Let us stipulate that those who support net neutrality do so with mostly the purest of motives.  They want to make sure that the access to data over the internet is not corrupted and propose to do so by preventing private ISP’s from discriminating against different types of data.  The other side of the debate is dominated by the ISP’s, and we should further stipulate that they are often not good actors.  Comcast, the largest of them all, has absolutely [6] “monitored the content of its customers’ internet connections and selectively blocked” traffic, and then bald faced lied [7] about it, denying they did so.

Comcast has a number of vested interests in being able to control types and speed of data.  It owns both NBC and online video provider Hulu, so it may well want to slow down competing services, or speed up its own.  The proposition of Comcast playing favorites only intensifies when we look at their aggressive growth.  If their proposed merger with Time-Warner goes through, they will have a 49% market share [8] of the country’s high speed internet subscribers.

But just because the current facts on the ground demonstrate that the main proponents of one argument have good intentions and the opponents are often untrustworthy, this by itself should not in the end be determinative.  The problem is that there may be very good reasons for ISP’s to treat data differently – reasons most consumers would favor, and even if they wouldn’t, good public policy should favor them.  Would you want to limit free speech for those people whose opinions you detest?  Throw out the baby with the bathwater?

You can’t read an article about net neutrality without seeing Netflix mentioned.  The online streaming video service dominates internet traffic with estimates as high as 33% [9] of all data traffic between 5 & 11 p.m.  Netflix management is upset with Comcast because they believe Comcast restricts [10] their data, and refuses to implement the solutions that Netflix has to try and prevent data traffic jams.  Netflix had to pay Comcast a fee in order for them to implement these Content Delivery Networks.  As Consumer Reports describes [11]:

A CDN is basically a network of servers situated at various points at the “edge” of the Internet. That means that instead of everything coming all the way from Netflix, programs can be stored locally at or near the various ISPs. This can greatly speed up the delivery of, say, an episode of “Orange Is the New Black,” since your request is automatically routed to the closest server holding that content.

So, Comcast makes money from its residential customers who pay for access to the internet, and then from the content provider to insure access to the residential customers.  You can see how that has some, including the inventor of the World Wide Web, Tim Berners-Lee, up in arms and supporting [12] net neutrality.

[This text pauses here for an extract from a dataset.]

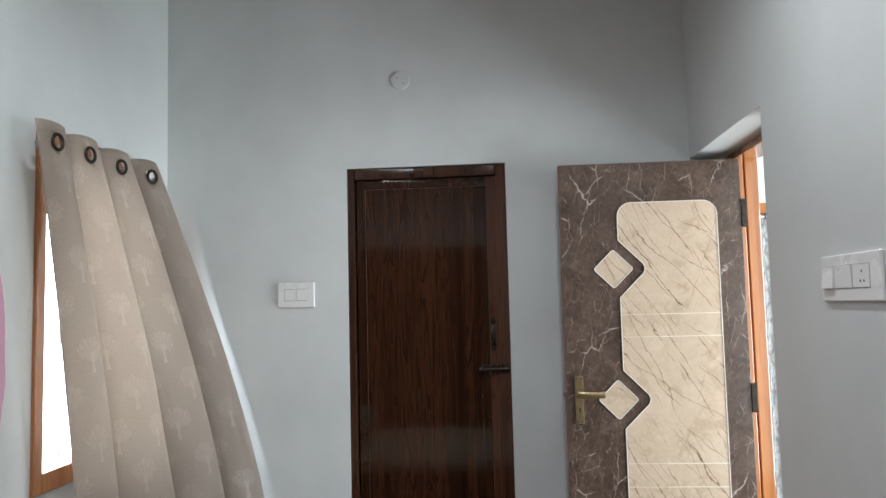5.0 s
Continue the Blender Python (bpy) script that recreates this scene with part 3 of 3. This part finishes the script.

However, companies who use CDN’s (paid or not) are not treating data equally though, are they?  No – they are giving preferences to certain kind of data.  Except in this instance, most consumers prefer that discrimination.  They want the Netflix traffic to move faster.  Companies who offer this kind of discrimination are thus responding to the wants and needs of their customers.

Unless there is a true monopoly, where government has insured that only one company can deliver domestic broadband to a certain location, people should be able to decide for themselves the terms and conditions under which they will subscribe to a given ISP.  If there is a monopoly, then some kind of neutral or “protocol agnostic” approach to network management should be mandated.  For the rest, truth in labeling should rule the day.

It is absolutely unacceptable for companies to sell people internet service the customer believes is neutral, and then manipulate the data behind their backs.  Comcast was rightfully rebuked [13] for this the last time they were caught, and Congress should empower the FCC to deal very harshly with any ISP who does so.  If, however, people want to purchase services from an ISP who manipulates data – the federal government shouldn’t stand in the way.  Consumers should be free to choose who to deal with, and companies who don’t operate with government grants of monopolies should be free to operate as they see fit.

Someone needs to be in charge of how data travels the last mile to our computers/tablets.  Do you want that to be government bureaucrats who are notoriously corrupt, inept and clumsy?  While private companies are not always nimble and trustworthy, in a free market I can always go across the street to deal with another vendor if I choose.  But when government is the decision maker, there is no alternative.